--- What you need to do ---
Copy each line of the data below exactly, leaving out pictures.

** Begin Information supplied **

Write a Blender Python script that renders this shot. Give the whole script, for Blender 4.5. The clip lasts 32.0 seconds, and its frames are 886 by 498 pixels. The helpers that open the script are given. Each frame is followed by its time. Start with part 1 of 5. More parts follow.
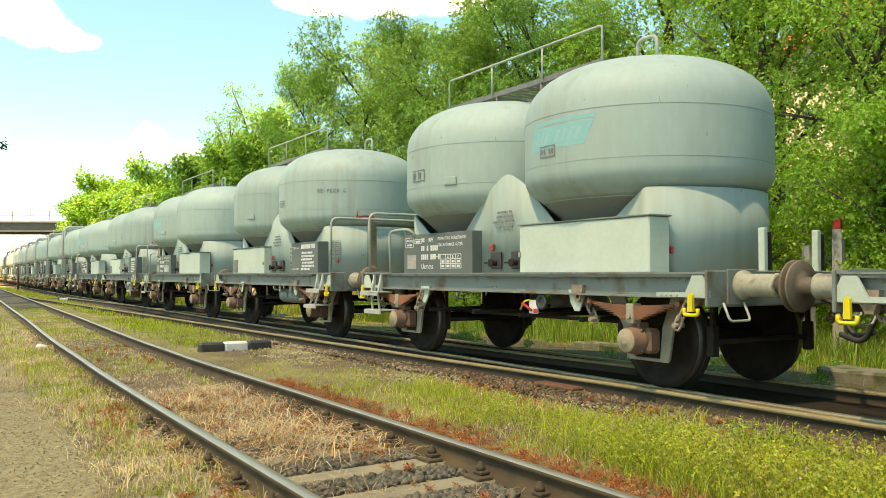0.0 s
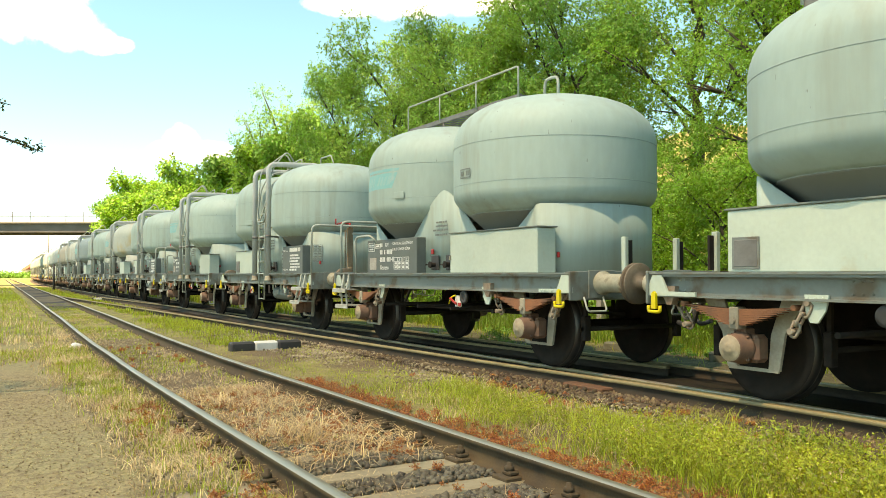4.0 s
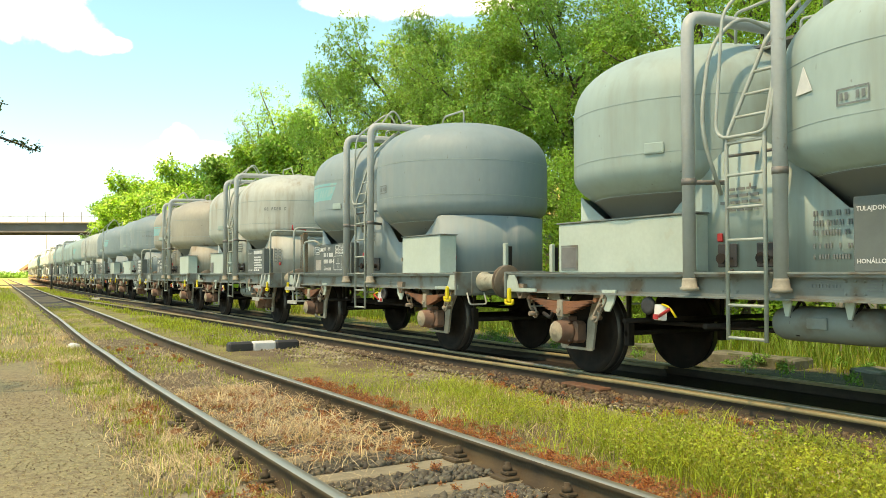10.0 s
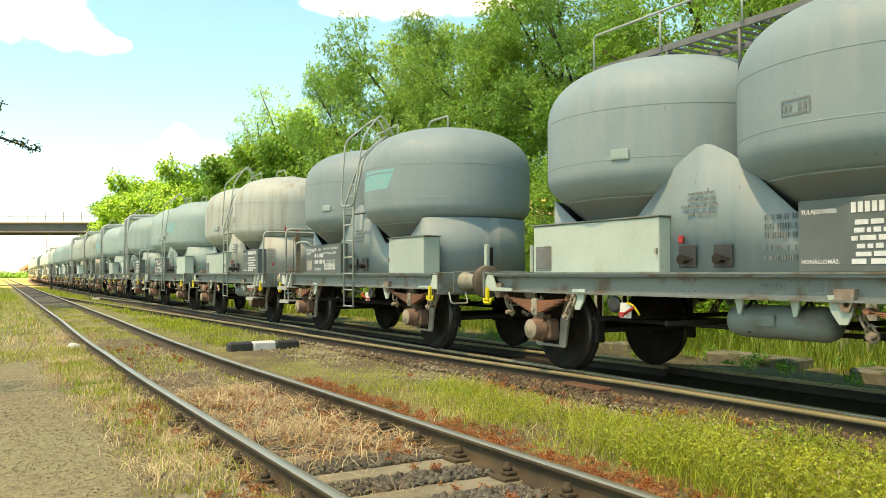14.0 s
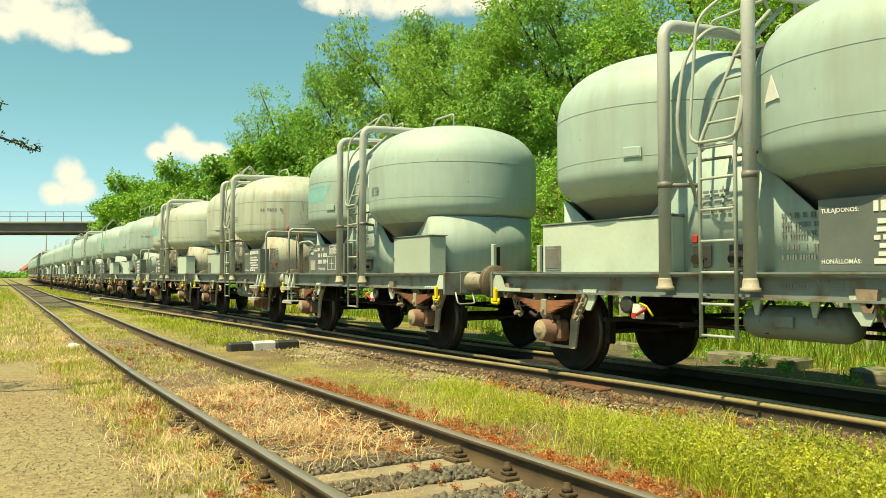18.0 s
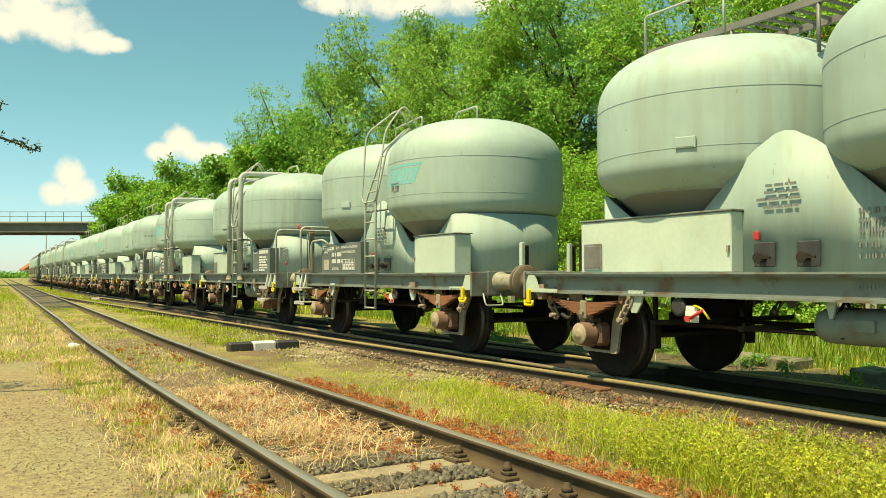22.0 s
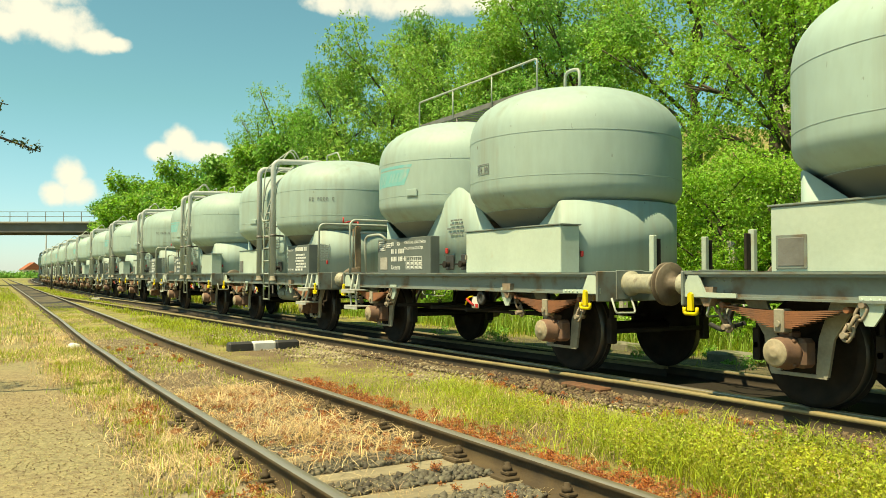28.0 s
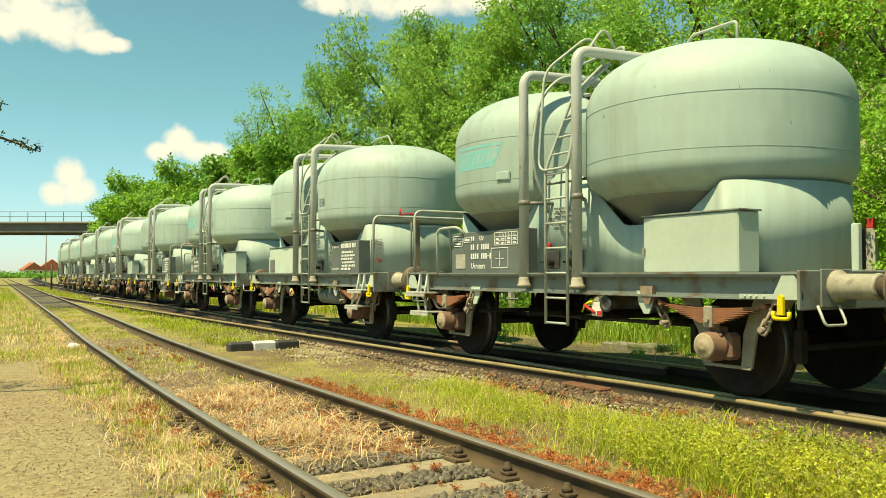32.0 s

** End Information supplied **

--- Right answer ---
Write a Blender Python script that renders this shot. Give the whole script, for Blender 4.5. The clip lasts 32.0 seconds, and its frames are 886 by 498 pixels. The helpers that open the script are given. Each frame is followed by its time. Start with part 1 of 5. More parts follow.
0.0 s
4.0 s
10.0 s
14.0 s
18.0 s
22.0 s
28.0 s
32.0 s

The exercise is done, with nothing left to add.